The airline also previously operated the following aircraft:

LATAM Colombia former fleet
| Aircraft | Total | Introduced | Retired | Notes |
| Airbus A319-100 | 6 |  |  |
| Boeing 737-700 | 10 | 2009 | 2014 | One written off as Flight 8250 |
| Boeing 767-300ER | 3 | 2012 | 2016 | Operated by LAN Airlines |
| De Havilland Canada DHC-6-300 Twin Otter | 1 | 1987 | 1988 |  |
| De Havilland Canada Dash 8-100 | 4 | 1994 | 2009 |  |
| De Havilland Canada Dash 8-200 | 12 | 2003 | 2015 |  |
| De Havilland Canada Dash 8-300 | 4 | 1994 | 2011 |  |
| De Havilland Canada Dash 8-400 | 4 | 2010 | 2014 | Purchased from Jeju Air |
| Embraer EMB 110 Bandeirante | 6 | 1981 | 2001 |  |
| Fairchild F-27 | 4 | 1987 | 1997 |  |

==Accidents and incidents==
- On 23 January 1985, AIRES Flight 585, a Embraer EMB 110 Bandeirante (registered HK-2638), crashed into a mountain of Cerro Tesorito, killing all 17 on board.
- On 14 August 1995, AIRES Flight 413, an Embraer EMB 110 Bandeirante (registered HK-2594), crashed into a mountain of the Nevado del Huila, Colombia. All 6 passengers and 2 pilots were killed.
- On 20 February 2002, a Bombardier Dash 8-300 (registered HK-3951X), en route from Neiva to Bogotá, was hijacked by 4 brigands, forcing them to land in a town and kidnapped a senator who was on board.
- On 28 January 2008, AIRES Flight 053, Bombardier Dash 8-200 (registered HK-3997), overran the runway at El Dorado International Airport, en route from Maracaibo, Venezuela after the left gear collapsed. The probable cause of the crash was that the aircraft was carrying out a landing with an unresolved fault in the left engine, which prevented the aircraft from being able to stop within the length of runway available, causing a runway excursion. A contributing factor was the failure to correct the maintenance reports in a satisfactory manner and the failure to properly follow up on repetitive entries. None of the 41 occupants were injured. The aircraft was substantially damaged and written off.

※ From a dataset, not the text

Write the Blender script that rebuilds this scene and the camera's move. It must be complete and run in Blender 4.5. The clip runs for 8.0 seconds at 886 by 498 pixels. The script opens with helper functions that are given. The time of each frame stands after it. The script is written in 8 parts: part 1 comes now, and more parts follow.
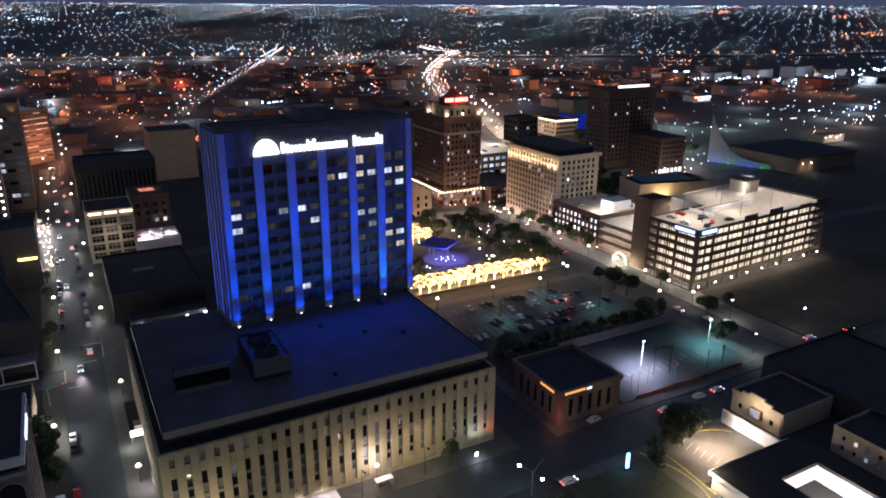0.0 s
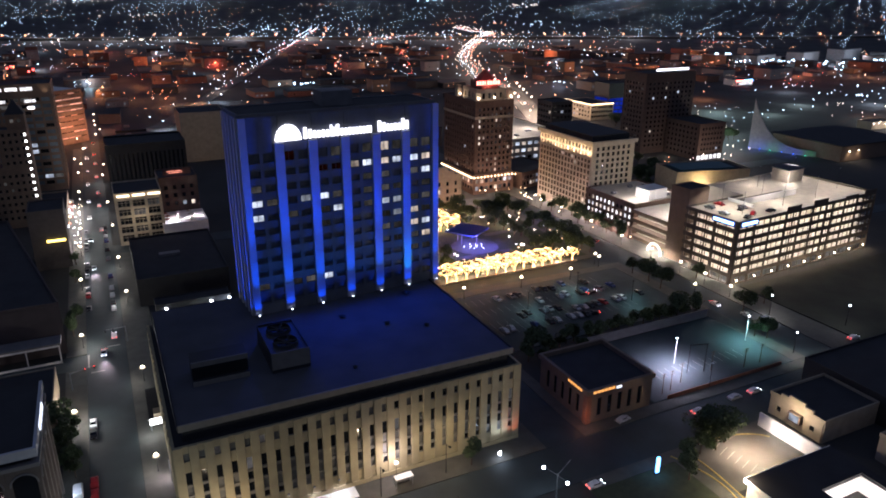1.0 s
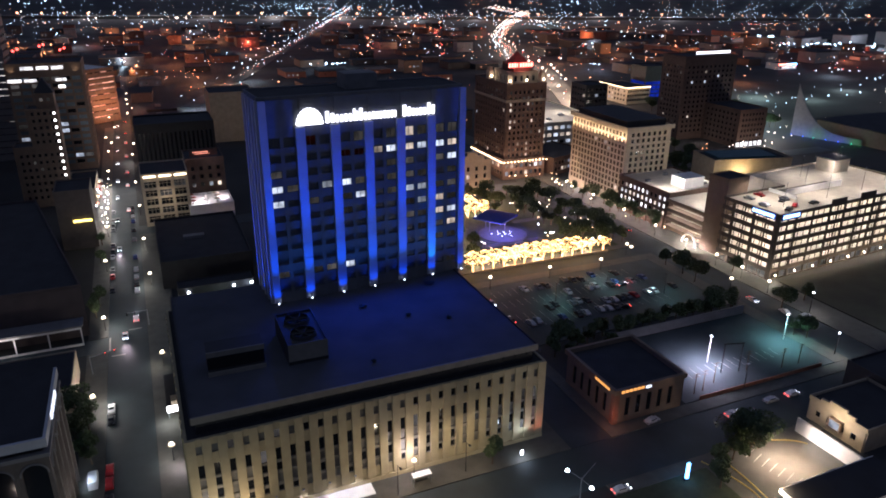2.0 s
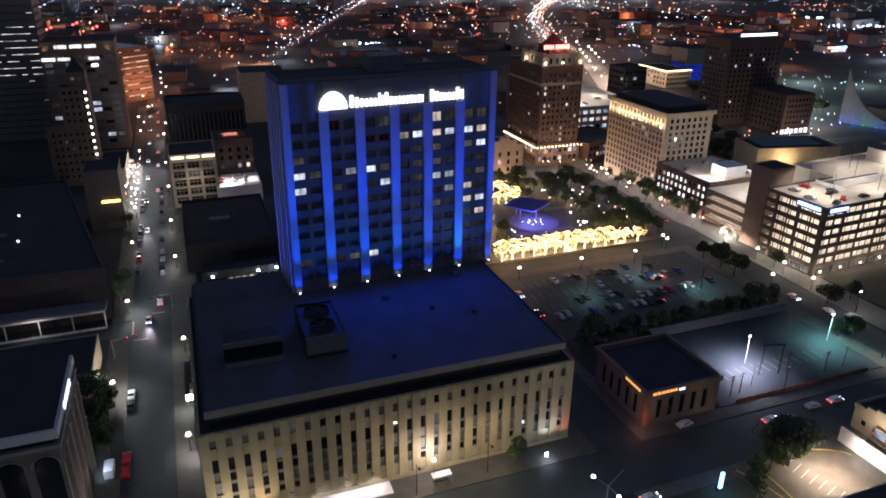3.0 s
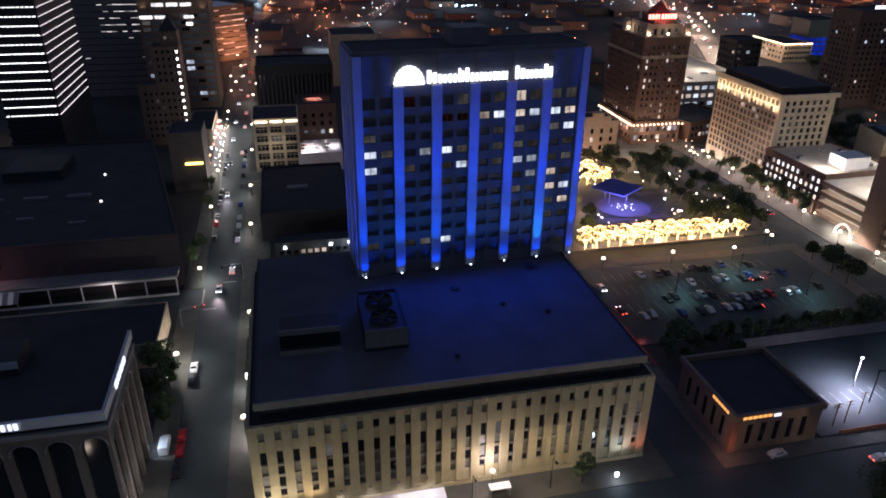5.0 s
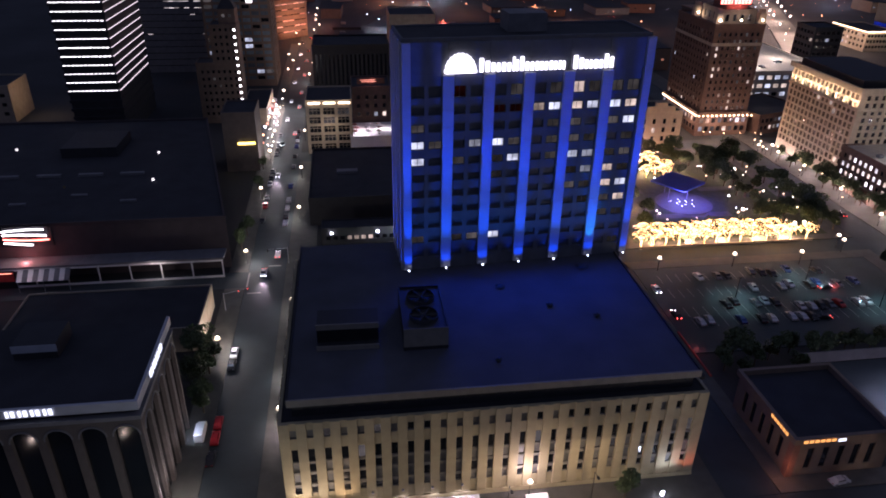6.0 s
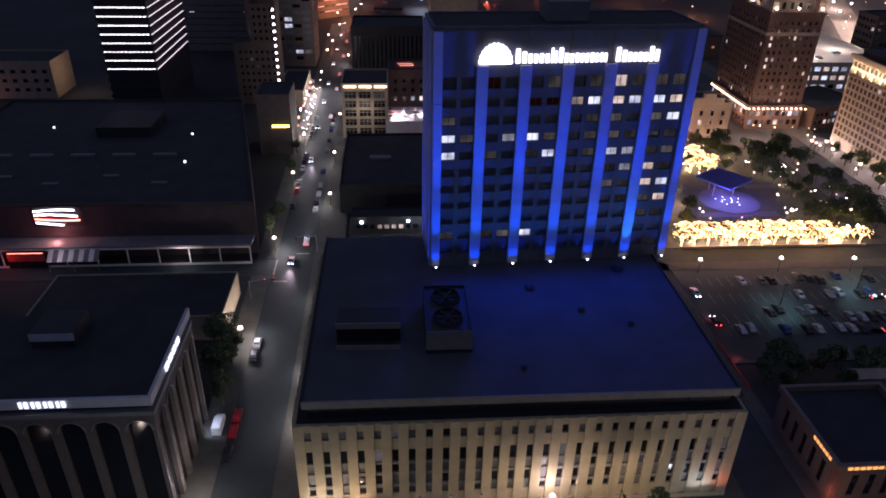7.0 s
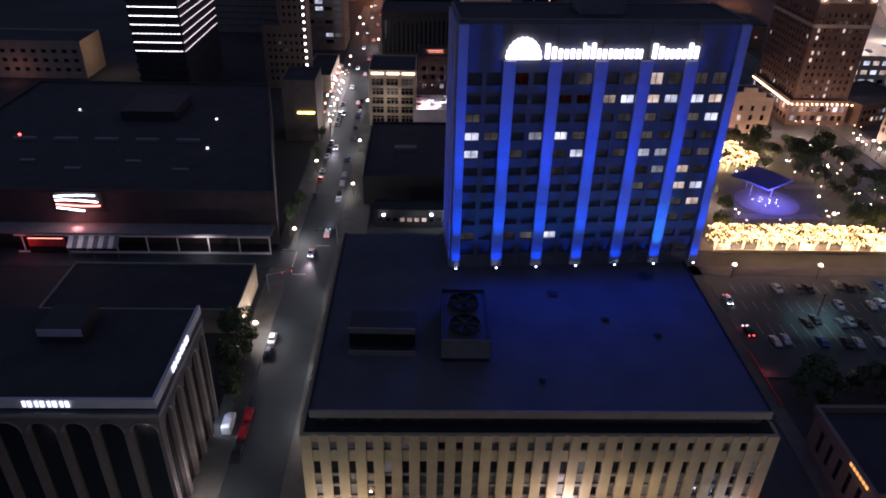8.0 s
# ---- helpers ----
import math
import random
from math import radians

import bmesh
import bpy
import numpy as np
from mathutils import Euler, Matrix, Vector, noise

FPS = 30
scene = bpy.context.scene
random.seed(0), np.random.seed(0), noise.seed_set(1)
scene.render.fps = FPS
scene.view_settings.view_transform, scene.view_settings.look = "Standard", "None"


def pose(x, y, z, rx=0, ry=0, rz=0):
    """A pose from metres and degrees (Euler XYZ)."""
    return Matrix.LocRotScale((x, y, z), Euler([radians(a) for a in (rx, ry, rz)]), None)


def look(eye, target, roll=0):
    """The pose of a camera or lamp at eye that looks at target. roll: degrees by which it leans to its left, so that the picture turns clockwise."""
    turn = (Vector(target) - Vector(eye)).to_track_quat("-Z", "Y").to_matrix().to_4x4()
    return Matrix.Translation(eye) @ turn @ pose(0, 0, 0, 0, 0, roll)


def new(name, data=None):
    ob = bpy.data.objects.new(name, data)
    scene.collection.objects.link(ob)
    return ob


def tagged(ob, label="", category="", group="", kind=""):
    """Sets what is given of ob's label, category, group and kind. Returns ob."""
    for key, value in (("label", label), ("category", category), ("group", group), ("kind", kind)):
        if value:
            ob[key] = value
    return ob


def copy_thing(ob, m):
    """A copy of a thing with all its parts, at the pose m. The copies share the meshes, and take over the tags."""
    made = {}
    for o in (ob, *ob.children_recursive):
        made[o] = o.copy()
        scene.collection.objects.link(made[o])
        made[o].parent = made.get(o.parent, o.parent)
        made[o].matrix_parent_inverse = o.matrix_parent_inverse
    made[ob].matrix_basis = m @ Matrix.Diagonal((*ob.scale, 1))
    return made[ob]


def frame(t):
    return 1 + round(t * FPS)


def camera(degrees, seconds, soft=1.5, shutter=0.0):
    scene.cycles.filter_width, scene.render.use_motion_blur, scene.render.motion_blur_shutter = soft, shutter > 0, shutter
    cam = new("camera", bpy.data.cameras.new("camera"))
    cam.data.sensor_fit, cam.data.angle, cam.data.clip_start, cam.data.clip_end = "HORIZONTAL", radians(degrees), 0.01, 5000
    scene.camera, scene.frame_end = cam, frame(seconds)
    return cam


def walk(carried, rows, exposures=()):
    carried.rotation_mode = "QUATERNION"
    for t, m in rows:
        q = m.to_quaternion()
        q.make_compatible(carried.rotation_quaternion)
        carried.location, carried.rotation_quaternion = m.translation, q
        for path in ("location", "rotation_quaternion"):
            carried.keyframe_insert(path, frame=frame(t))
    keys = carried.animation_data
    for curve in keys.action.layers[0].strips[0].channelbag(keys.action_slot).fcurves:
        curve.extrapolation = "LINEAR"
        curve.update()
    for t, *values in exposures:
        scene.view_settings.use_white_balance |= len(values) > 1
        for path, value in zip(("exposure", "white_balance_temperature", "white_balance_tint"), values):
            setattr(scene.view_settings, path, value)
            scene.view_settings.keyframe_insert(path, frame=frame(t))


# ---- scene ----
cam = camera(64.4, 8.0, 1.8)
PATH = [
    (0, (-49.199, -185.679, 111.471), (-48.181, -184.08, 110.832), 0.3),
    (0.5, (-46.624, -183.158, 111.486), (-45.647, -181.543, 110.825), 0.3),
    (1, (-43.978, -180.41, 111.442), (-43.046, -178.779, 110.755), 0.3),
    (1.5, (-41.584, -177.736, 111.361), (-40.692, -176.093, 110.65), 0.4),
    (3, (-34.348, -169.034, 111.016), (-33.592, -167.357, 110.23), 0.5),
    (3.5, (-32.261, -166.179, 111.043), (-31.549, -164.494, 110.235), 0.6),
    (4, (-30.139, -163.016, 111.151), (-29.491, -161.317, 110.318), 0.7),
    (4.5, (-28.153, -160.118, 111.357), (-27.567, -158.409, 110.502), 0.7),
    (6, (-22.677, -150.303, 111.83), (-22.317, -148.57, 110.899), 0.9),
    (6.5, (-20.943, -147.18, 111.987), (-20.639, -145.449, 111.033), 0.9),
    (7, (-19.279, -143.592, 112.202), (-19.028, -141.867, 111.223), 1.2),
    (7.5, (-17.962, -140.277, 112.508), (-17.749, -138.559, 111.506), 1.3),
    (8, (-16.468, -136.635, 112.739), (-16.301, -134.924, 111.716), 1.5),
]
walk(cam, [(t, look(e, g, r)) for t, e, g, r in PATH],
     [(0, 0.67, 5860, 17), (5.9, 0.67, 5860, 17), (6.0, 0.66, 5900, 30), (8, 0.66, 5900, 30)])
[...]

- On 23 August 2008, AIRES Flight 051, a Bombardier Dash 8-300 (registered HK-3952), sustained substantial damage after the right-hand main landing gear collapsed on landing at Ernesto Cortissoz International Airport. The crew noticed a vibration of the right gear. None of the 31 occupants were injured, but the aircraft was damaged beyond repair and was written off.
- On 16 August 2010, AIRES Flight 8250 crashed on landing at Gustavo Rojas Pinilla International Airport, in San Andrés, Colombia, after reportedly being struck by lightning during a thunderstorm. The death of one person was reported as a result of a heart attack on the way to the hospital and another 129 were injured. One of the injured occupants later died. The cause was later determined to be a pilot error.

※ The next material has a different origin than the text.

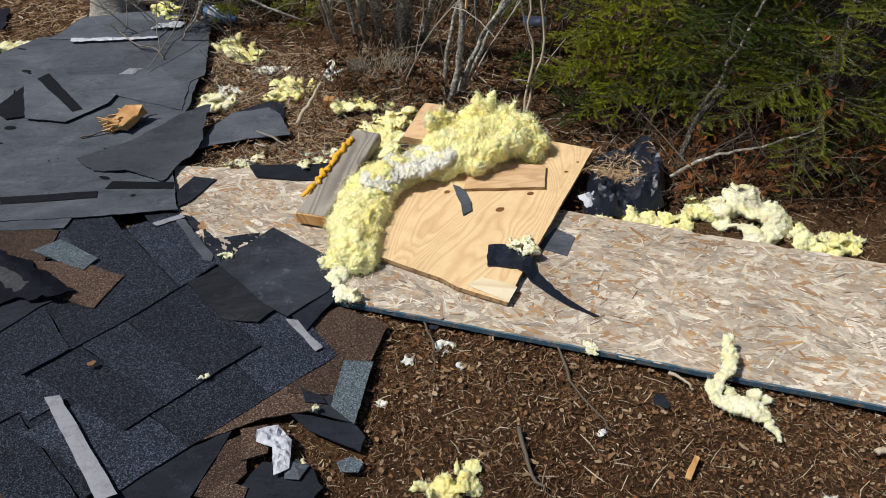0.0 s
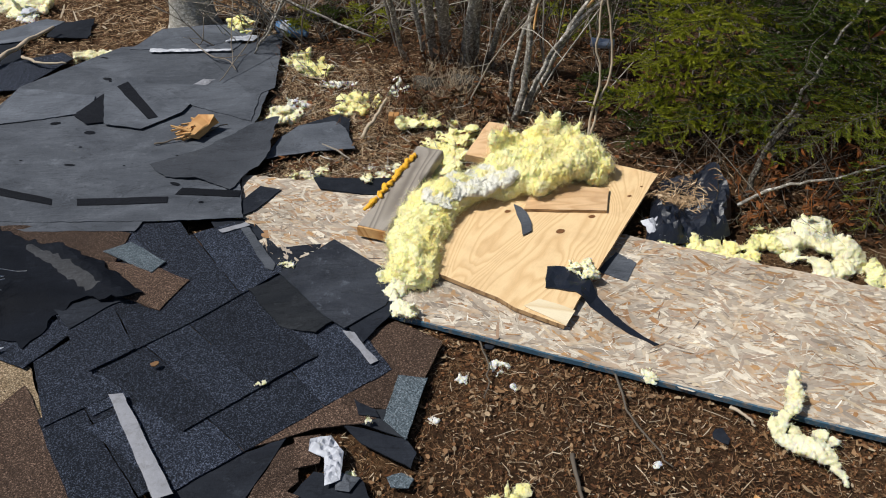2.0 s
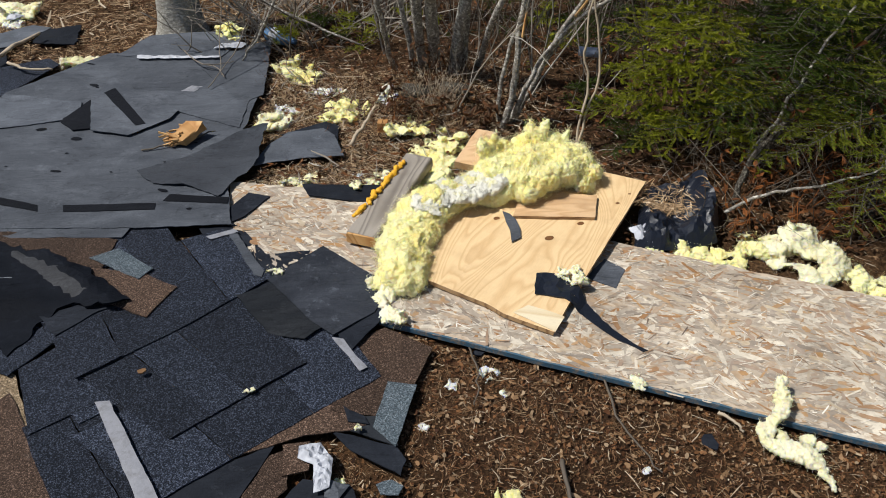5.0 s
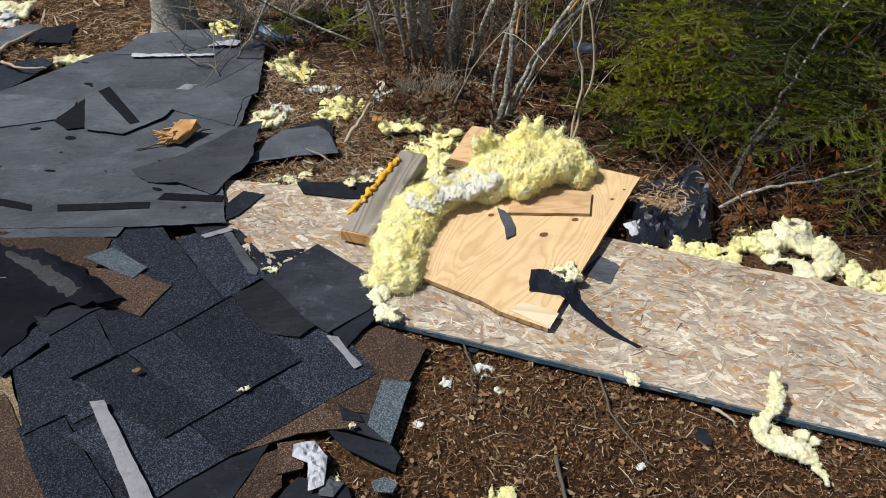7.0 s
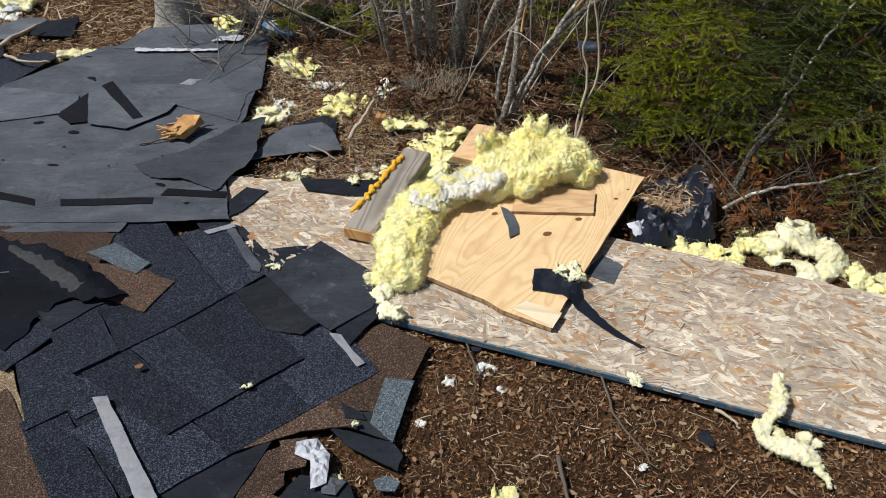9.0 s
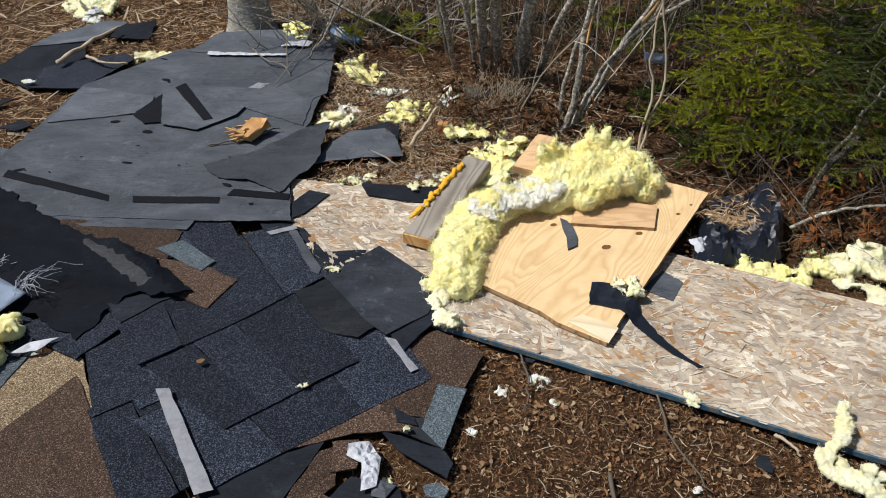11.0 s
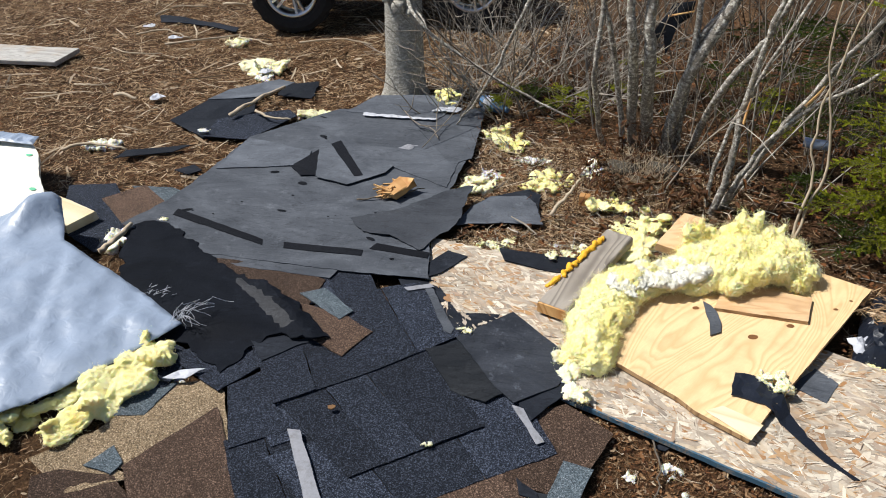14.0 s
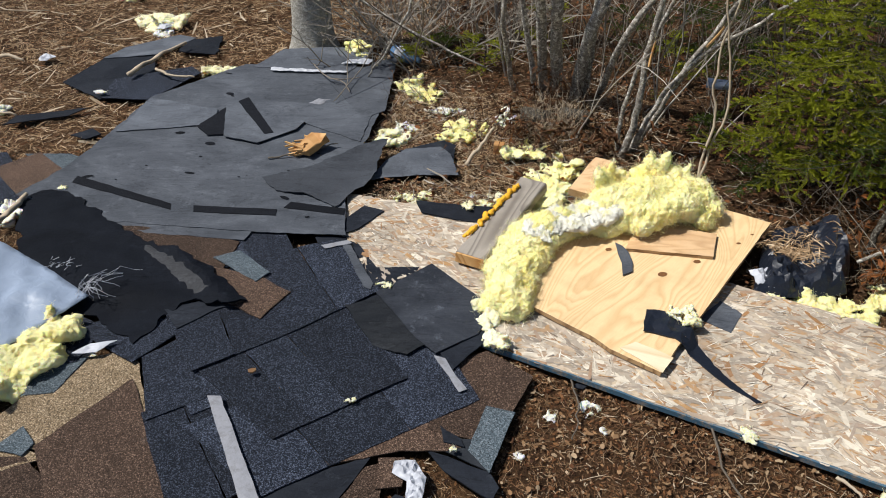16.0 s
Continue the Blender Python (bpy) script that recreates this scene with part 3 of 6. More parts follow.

- On 29 March 2022, LATAM Colombia Flight 4292, an Airbus A320-200 (registered CC-BAS) bound for Rafael Núñez International Airport in Cartagena, had to return and make an emergency landing at José María Córdova International Airport in Medellín after its nosewheel was discovered to be rotated ninety degrees. All the passengers and crew were unharmed.